Carousels Spin. Black Holes Spin. You do the Math.

This morning, everyone was losing their shit over Dropbox announcing things. Mostly, people just wanted free cheap less expensive stuff. As Bradley ChambersCloud Storage Super Villain — complains about the lack of an intermediary tier.

LOL, nothing like that was announced! Instead, to reinforce the worthiness of the $99 entry point, Carousel was announced.

Visions of Mad Men danced in each technophiles’ head. Don Draper, with his class, and charm (and NONE of the negative things) would sweep them off their feet.

A frenzy of praise ensued — even though the app wasn’t out yet. This went on for a while. Then people started using it. Reality is kind of rough, huh? It wants to eat all your photos so that it can fill up your Dropbox account. You can only share with other people that have the Carousel app.

Once afternoon rolled around, all of the people that were excited this morning were no longer excited, they were all actively complaining about the poor application. Several went back to lamenting the storage situation.

Usually, this unfolds on a longer time scale. Product A has leaks, or “pre-announcements”, or fancy unveilings, and then a while after that, Product A is released. All that good will that had hyped up Product A can reverse direction.

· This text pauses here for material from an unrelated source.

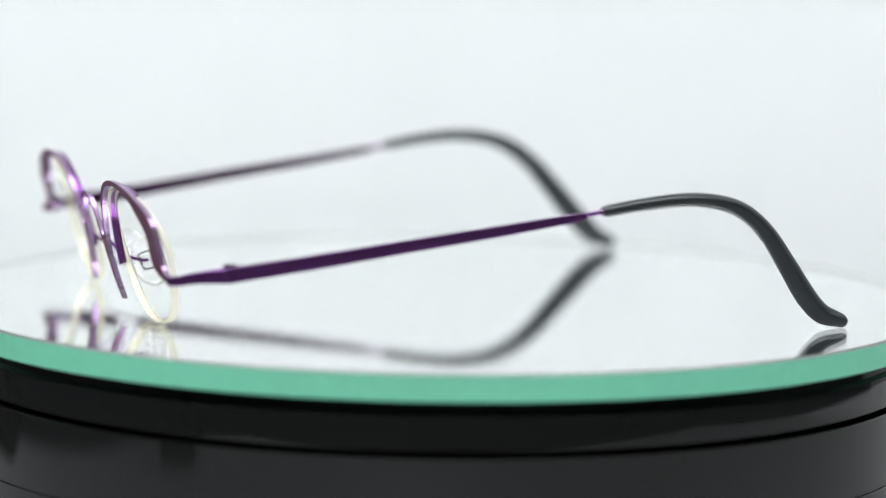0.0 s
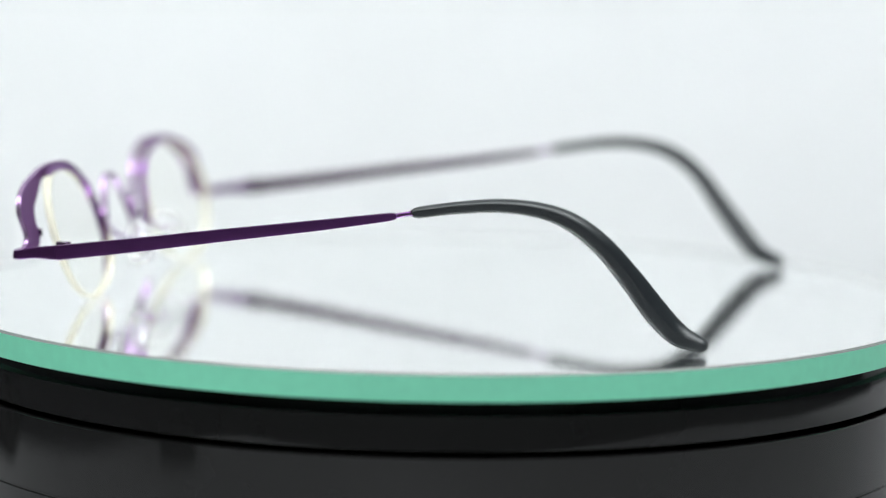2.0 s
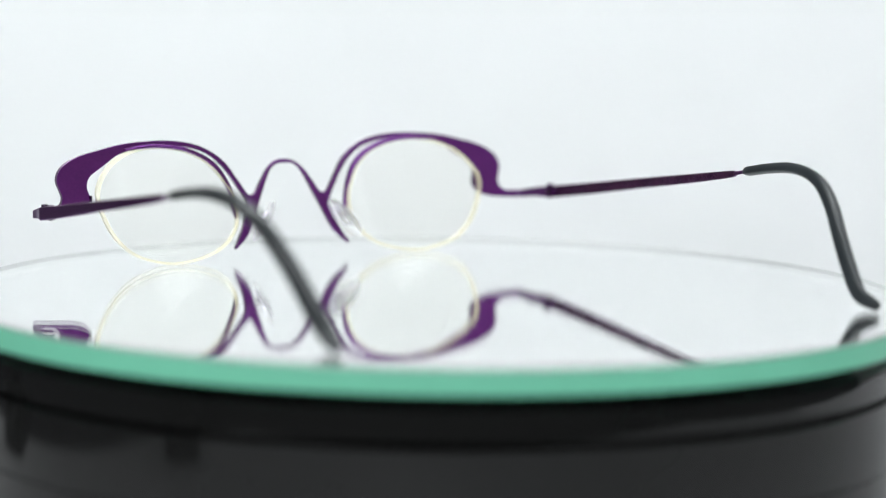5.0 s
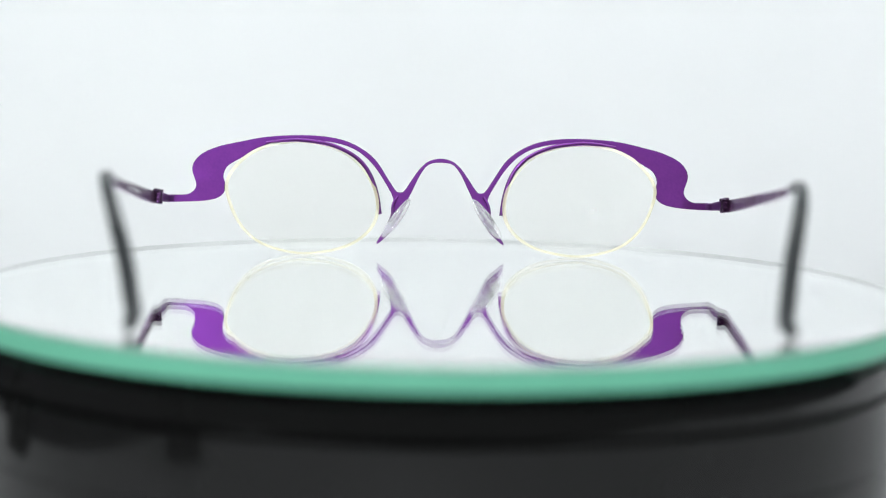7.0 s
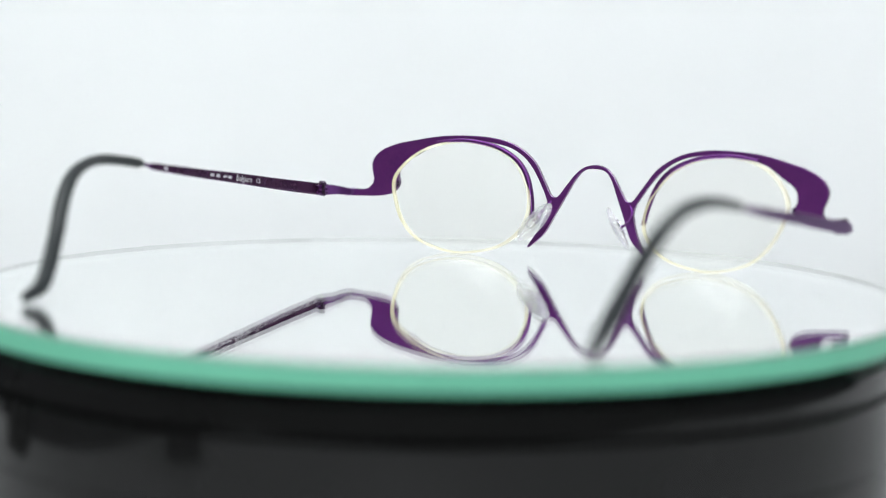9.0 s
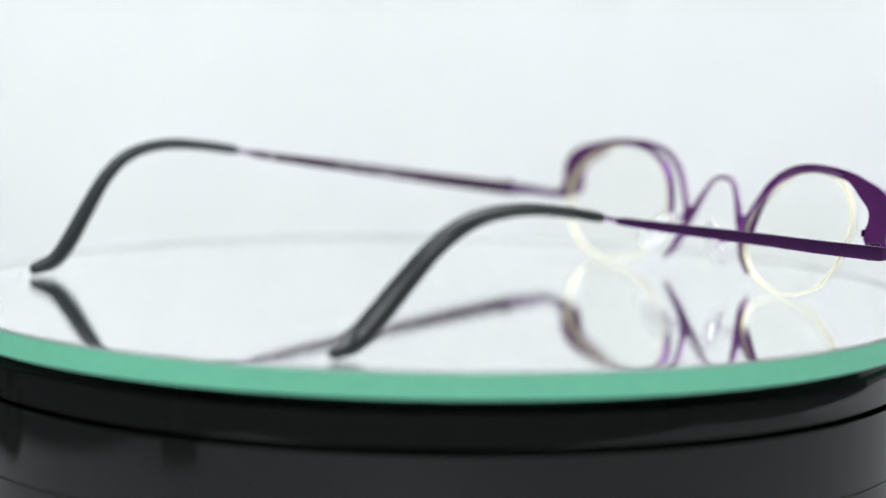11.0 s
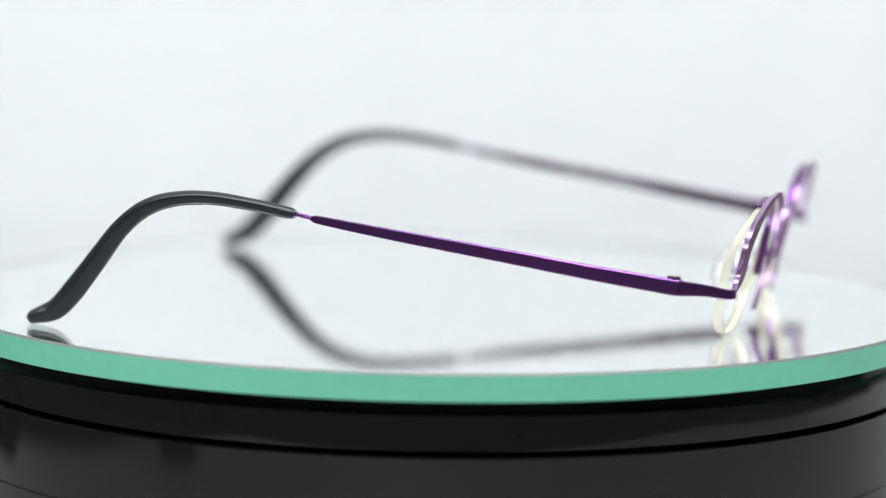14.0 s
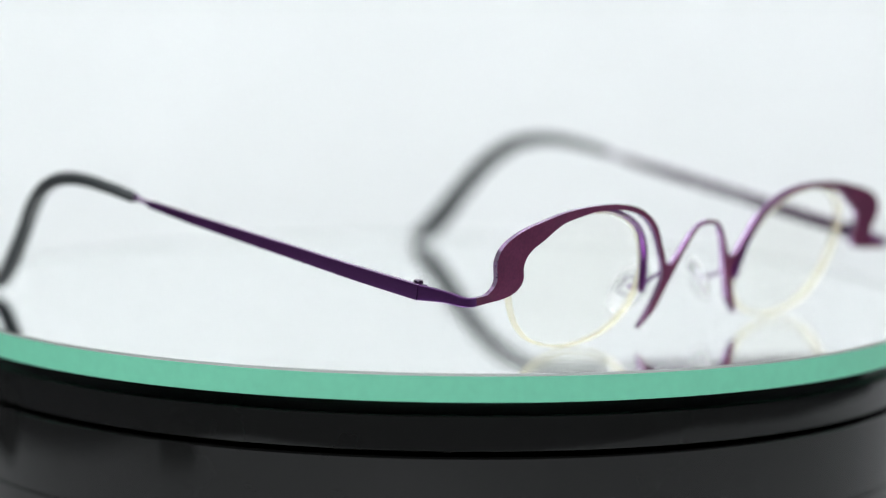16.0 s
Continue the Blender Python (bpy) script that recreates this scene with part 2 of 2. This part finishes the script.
def front_frame(glasses):
    def flat(points):
        return [(*p, 0) for p in points]

    beyond = lambda p: (-p[0], p[1])
    under_bridge = spline(flat([beyond(BRIDGE_UNDER[1])] + BRIDGE_UNDER), 6)[6:-1]
    lower = under_bridge + spline(flat(BLADE_BACK), 6)[:-1] + spline(flat(WING_INNER), 6)
    upper = spline(flat(UPPER + [beyond(UPPER[-2])]), 6)[:-7]
    outline = [(p.x, p.y) for p in upper]                       # end piece to the bridge
    half = outline + [(0, 22.0)]
    under = [(p.x, p.y) for p in lower]
    loop = [(x, z) for x, z in half] + [(-x, z) for x, z in half[-2::-1]]
    loop += [(-x, z) for x, z in under[::-1]] + [(x, z) for x, z in under[1:]]
    n = len(loop)
    spots, _, tris, *_ = delaunay_2d_cdt([Vector(p) for p in loop], [(i, (i + 1) % n) for i in range(n)], [list(range(n))], 1, 1e-5)
    bm = bmesh.new()
    front = [bm.verts.new((p.x, lean(p.y) + 0.4, p.y)) for p in spots]
    for tri in tris:
        bm.faces.new([front[i] for i in tri])
    made = bmesh.ops.extrude_face_region(bm, geom=bm.faces[:])
    for v in made["geom"]:
        if isinstance(v, bmesh.types.BMVert):
            v.co.y -= 1.0
    bmesh.ops.recalc_face_normals(bm, faces=bm.faces)
    ob = part("front_frame", bm, WINE, glasses, "purple anodised titanium front with a curved bridge", smooth=True, bevel=0.14)
    # polished cut edges; satin faces, wine-red in front and violet behind
    ob.data.materials.append(CUT_EDGE)
    ob.data.materials.append(VIOLET)
    for p in ob.data.polygons:
        p.material_index = 1 if abs(p.normal.y) < 0.6 else 2 if p.normal.y < 0 else 0
    return ob


def lens(glasses, side):
    """A meniscus lens, with its ground edge as a ring."""
    rim = [(p.x, p.y) for p in spline([(*p, 0) for p in LENS_RIM], 6, True)]
    cx, cz = 32.5, 13.0

    def at(x, z, back):
        r2 = (x - cx + 3.0) ** 2 + (z - cz - 4.5) ** 2  # the crown lies a little towards the bridge and the brow
        return (side * x, lean(z) + 0.9 - back - r2 / 125.0, z)

    bm = bmesh.new()
    sheets = []
    for back in (0.15, 1.8):
        rings = []
        for k in range(1, 9):
            f = k / 8
            rings.append([bm.verts.new(at(cx + (x - cx) * f, cz + (z - cz) * f, back)) for x, z in rim])
        mid = bm.verts.new(at(cx, cz, back))
        n = len(rim)
        for i in range(n):
            bm.faces.new((mid, rings[0][i], rings[0][(i + 1) % n]))
            for a, b in zip(rings, rings[1:]):
                bm.faces.new((a[i], b[i], b[(i + 1) % n], a[(i + 1) % n]))
        sheets.append(rings[-1])
    for i in range(n):
        j = (i + 1) % n
        bm.faces.new((sheets[0][i], sheets[1][i], sheets[1][j], sheets[0][j]))
    body = part("lens", bm, LENS, glasses, "clear spectacle lens with a pale cream edge", smooth=True)
    bm = bmesh.new()
    rows = []
    for out, back in ((0.05, 0.13), (0.32, 0.5), (0.32, 1.45), (-0.35, 1.86)):
        rows.append([bm.verts.new(at(x + (x - cx) * out / 15, z + (z - cz) * out / 15, back)) for x, z in rim])
    for a, b in zip(rows, rows[1:]):
        for i in range(n):
            j = (i + 1) % n
            bm.faces.new((a[i], a[j], b[j], b[i]))
    part("lens_edge", bm, LENS_EDGE, body, "pale cream ground edge", smooth=True)
    return body


def rim_wire(glasses, side):
    path = [Vector((side * p.x, lean(p.y) - 1.4, p.y)) for p in spline([(*p, 0) for p in RIM_WIRE], 6)]
    n = len(path)
    w = steps_between([0.22, 0.4, 0.44, 0.44, 0.46, 0.48, 0.48, 0.48, 0.45], n)
    part("rim_wire", sweep(path, [0.75] * n, w, Vector((0, 1, 0)), 16, 3.5), RIM, glasses, "purple half rim gripping the lens", smooth=True)
    bm = box(bmesh.new(), (side * 50.4, lean(15) - 0.8, 15.0), (0.5, 0.8, 1.5))
    part("lens_pin", bm, STEEL, glasses, "small dark lens stop", bevel=0.15)


def nose_pad(glasses, side):
    centre, along = Vector((side * 10.3, 3.6, 8.8)), Vector((side * -0.58, 0.22, 0.78)).normalized()
    normal = Vector((side * -0.80, -0.35, -0.49))
    normal = (normal - along * normal.dot(along)).normalized()
    across = along.cross(normal)
    bm = bmesh.new()
    bmesh.ops.create_uvsphere(bm, u_segments=28, v_segments=16, radius=1)
    for v in bm.verts:
        a, b, c = v.co
        a, b = a * (1 - 0.08 * b), b
        v.co = centre + along * (5.6 * b) + across * (3.0 * a) + normal * (0.85 * c - 0.10 * (a * a * 3 + b * b * 3))
    pad = part("nose_pad", bm, SILICONE, glasses, "clear silicone nose pad", smooth=True)
    # metal insert: a small rectangular loop inside the pad
    loop = [centre + along * (1.7 * a) + across * (1.1 * b) - normal * 0.9 for a, b in
            ((-1, -1), (-0.3, -1.1), (0.3, -1.1), (1, -1), (1.1, 0), (1, 1), (0.3, 1.1), (-0.3, 1.1), (-1, 1), (-1.1, 0), (-1, -1))]
    part("pad_clip", sweep(loop, [0.2] * 11, [0.2] * 11, normal, 8), WIRE, pad, "small square metal clip", smooth=True)
    # arm: from the back of the front by the bridge, in an arc to the pad
    path = spline([(side * 10.1, lean(13.2) - 0.6, 13.2), (side * 11.1, 9.8, 11.7), (side * 11.4, 7.2, 10.0), (side * 11.2, 5.0, 9.3),
                   tuple(centre - normal * 0.9)], 6)
    part("pad_arm", sweep(path, [0.3] * len(path), [0.3] * len(path), Vector((0.1, 0.2, 1)), 10), VIOLET, glasses,
         "purple wire pad arm", smooth=True)


def end_piece(glasses, side):
    """The band that carries the front round the corner to the hinge."""
    path = spline([(side * x, y, z) for x, y, z in ((62.2, lean(12.2), 12.2), (63.4, 11.2, 12.2), (64.1, 10.1, 12.3), (64.9, 6.6, 12.9), (66.3, 2.0, 13.3))], 5)
    n = len(path)
    part("end_piece", sweep(path, steps_between([0.85, 0.85, 0.9, 1.05, 1.4], n), steps_between([0.5, 0.6, 0.6, 0.55, 0.6], n),
                            Vector((0, 0, 1)), 16, 6.0), TEMPLE, glasses, "purple corner band")


def hinge(glasses, side):
    bm = bmesh.new()
    for x, y, top in ((65.9, 1.5, 15.3), (65.0, 0.4, 15.2)):
        cylinder(bm, (side * x, y, (top + 12.2) / 2), 0.5, top - 12.2)
        cylinder(bm, (side * x, y, top - 0.25), 0.78, 0.7)
        cylinder(bm, (side * x, y, 12.2), 0.62, 0.5)
    body = part("hinge", bm, STEEL, glasses, "dark steel hinge with two pins", bevel=0.2)
    bm = bmesh.new()
    for z in (14.35, 13.5, 12.65):
        box(bm, (side * 65.35, 0.3, z), (0.9, 4.6, 0.6))
    part("hinge_plate", bm, POLISHED, body, "purple hinge leaves", bevel=0.12)


TEMPLE_LINE = [(66.4, 1.96, 13.3), (67.7, -14, 15.6), (68.9, -31, 18.25), (69.9, -49.5, 21.0), (70.55, -63, 23.15), (70.65, -65.2, 23.55)]
SLEEVE_LINE = [(70.8, -68.3, 24.2), (70.6, -76.4, 25.5), (69.9, -84.6, 26.2), (69.0, -91.8, 25.5), (68.0, -97.5, 23.4), (66.7, -102.8, 19.2),
               (65.2, -108.0, 12.9), (64.0, -112.6, 6.8), (63.2, -116.4, 3.0), (63.6, -119.9, 1.6), (63.8, -122.0, 1.05)]


def temple(glasses, side):
    splay = -0.8 if side > 0 else 0.45  # one temple stands a little closer in than the other
    line = spline([(side * (x + splay * max(0, -y) / 70), y, z) for x, y, z in TEMPLE_LINE], 6)
    n = len(line)
    arm = part("temple", sweep(line, steps_between([0.55, 0.55, 0.55, 0.5, 0.45, 0.4], n), steps_between([1.45, 1.35, 1.2, 1.02, 0.78, 0.4], n),
                               Vector((1, 0, 0)), 16, 7.0), TEMPLE, glasses, "slim tapering violet titanium temple")
    arm.data.materials.append(CUT_EDGE)
    arm.data.materials.append(INSIDE)
    for p in arm.data.polygons:  # polished edges; the dim room's reflection is put into a darker inner colour
        p.material_index = 1 if abs(p.normal.z) > 0.75 else 2 if p.normal.x * side < -0.4 else 0
    line = spline([(side * (x - splay * y / 70), y, z) for x, y, z in ((70.63, -64.6, 23.45), (70.75, -67, 23.95), (70.8, -69.4, 24.4))], 4)
    part("neck", sweep(line, [0.4] * len(line), [0.42] * len(line), Vector((1, 0, 0)), 12), POLISHED, arm, "thin bright violet wire neck", smooth=True)
    bend = (0.3 if side > 0 else -1.5) + splay  # one is bent in a little more
    knee = 0.4 if side > 0 else 1.1
    line = spline([(side * (x + splay - bend * min(1, max(0, (-70 - y) / 14)) - knee * min(1, max(0, (-100 - y) / 10))), y - (0.4 if side > 0 and y < -110 else 0), z) for x, y, z in SLEEVE_LINE], 8)
    n = len(line)
    tall = steps_between([1.12, 1.2, 1.32, 1.5, 1.75, 1.95, 2.2, 2.4, 2.2, 1.6, 0.8], n)
    wide = steps_between([1.0, 1.2, 1.35, 1.45, 1.6, 1.7, 1.75, 1.8, 1.75, 1.45, 0.7], n)
    tall[0], wide[0], tall[1], wide[1] = 0.9, 0.85, 1.12, 1.05
    for k in range(7):  # a round end
        f = math.sqrt(1 - (1 - (k + 0.15) / 7) ** 2)
        tall[-1 - k], wide[-1 - k] = min(tall[-1 - k] * 2, 1.5 * f), min(wide[-1 - k] * 2, 1.35 * f)
    part("temple_tip", sweep(line, wide, tall, Vector((1, 0, 0.4 * side)), 40, 1.36), SLEEVE, arm, "curved charcoal grey temple tip", smooth=True)
    way = (line[1] - line[0]).normalized()
    ends = [line[0] - way * 0.5, line[0] - way * 0.1, line[0] + way * 0.35]
    part("collar", sweep(ends, [0.5, 0.72, 0.72], [0.5, 0.75, 0.75], Vector((1, 0, 0)), 16), STEEL, arm, "dark metal collar", smooth=True)
    if side < 0:
        printing(arm)
    return arm


def printing(arm):
    """The small white print on the inner face of one temple: a word, and bars for what is too small to read."""
    way = Vector((0.0705, 1, -0.156)).normalized()
    out = Vector((1, -0.07, 0))
    out = (out - way * out.dot(way)).normalized()
    up = out.cross(way)

    def spot(y):
        ys = [-p[1] for p in TEMPLE_LINE]
        x, z = (float(np.interp(-y, ys, [p[k] for p in TEMPLE_LINE])) for k in (0, 2))
        half = float(np.interp(-y, ys, [0.55, 0.55, 0.55, 0.5, 0.45, 0.4]))
        return Vector((-x + 0.45 * y / 70 + half + 0.03, y, z))

    bm = bmesh.new()
    for y, length, height in ((-59.8, 1.2, 0.7), (-42.2, 1.5, 0.5), (-40.1, 1.2, 0.6), (-37.2, 1.4, 0.4), (-35.4, 1.3, 0.55)):
        c = spot(y)
        corners = [c + way * (a * length / 2) + up * (b * height / 2) for a, b in ((-1, -1), (1, -1), (1, 1), (-1, 1))]
        bm.faces.new([bm.verts.new(v) for v in corners])
    part("print_bars", bm, PRINT, arm, "tiny white printed marks")
    for word, y, size in (("Belgium", -33, 2.0), ("CE", -25.2, 1.5)):
        curve = bpy.data.curves.new("lettering", "FONT")
        curve.body, curve.size, curve.align_y = word, size, "CENTER"
        curve.resolution_u = 3
        source = new("lettering_source", curve)
        data = bpy.data.meshes.new_from_object(source)
        bpy.data.objects.remove(source)
        bm = bmesh.new()
        bm.from_mesh(data)
        bmesh.ops.transform(bm, matrix=Matrix.Translation(spot(y)) @ Matrix((way, up, out)).transposed().to_4x4(), verts=bm.verts)
        part("lettering", bm, PRINT, arm, "small white printed word")


def glasses_pair():
    glasses = tagged(new("glasses"), "purple titanium reading glasses, open, lying on the mirror", "glasses")
    front_frame(glasses)
    for side in (-1, 1):
        lens(glasses, side)
        rim_wire(glasses, side)
        nose_pad(glasses, side)
        end_piece(glasses, side)
        hinge(glasses, side)
        temple(glasses, side)
    for ob in glasses.children_recursive:  # the front wraps back a little towards the wings
        for v in ob.data.vertices:
            x, y = abs(v.co.x), v.co.y
            if v.co.x > 0.045:  # one temple hangs a little lower at its hinge
                v.co.z -= 0.00045 * min(1, (x - 0.045) / 0.015) * min(1, max(0, (y + 0.1) / 0.03)) * min(1, max(0, v.co.z / 0.012))
            v.co.y += (0.0007 - 0.0012 * (x / 0.058) ** 2) * min(1, max(0, (0.0625 - x) / 0.005)) * min(1, max(0, (y - 0.002) / 0.003))
    for ob in glasses.children:
        ob.location = (0.0033, 0.05787, 0)
    return glasses


glasses = glasses_pair()


# ---- what moves ----
def motions():
    """The plate turns clockwise once in 24 seconds, with the glasses on it; the focus is drawn to the front and back again."""
    turning = [(0.5 * i, 107.6 - 15.011 * 0.5 * i) for i in range(33)]
    walk(glasses, [(t, pose(0, 0, 0, 0, 0, a)) for t, a in turning])
    walk(mirror, [(t, pose(0, 0, 0, 0, 0, a)) for t, a in turning])
    walk(platter, [(t, pose(0, 0, 0, 0, 0, a)) for t, a in turning])
    walk(focus_mark, [(t, pose(0, y, 0.02)) for t, y in ((0, -0.040), (1.0, -0.049), (2.0, -0.060), (3.0, -0.072), (3.8, -0.078), (5.6, 0.068), (6.4, 0.070),
                                                         (9.0, 0.070), (9.8, 0.068), (11.6, -0.058), (12.4, -0.055), (13.2, -0.057), (14.0, -0.066),
                                                         (15.0, -0.080), (16.0, -0.090))])


motions()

Like a big, bright, burning star, it runs out of hype-fuel and it collapses under its’ own weight. Leaving a lump of suck in its’ place. Like a black hole it can also pull in some of the good-will from nearby products. The Company’s Product A collapses in to suck, and then The Company’s Product B gets good will pulled off of it in to the suckitude of the neighboring product. (If only we had Neil’s Ship of The Imagination.)

It’s easy to be cynical about this from the outset (LOL, you believed in something!) but that’s like willfully living in a universe exclusively made of black holes. Everything sucks. Contrary to what some may think, I am fully capable of thinking positively about things. I, too, can look forward to owning, or using, fancy-ass toys. I just try to keep that excitement in check. Everything about what Dropbox is doing makes me very carefully measure my excitement. Arbitration. Lame pricing. Products that exist to make you hit higher storage limits. It’s important to keep that in mind, to maintain perspective, and not melt at the first demo video. Federico Viticci seems to have taken the same tack.

Fortunately, The Prompt’s photo service was acquihired, and sunsetted, and blue-bottled to Dropbox, so hopefully they can integrate the synergies. Believe it or not, all that satire was written last week. I guess Dropbox isn’t familiar with my work.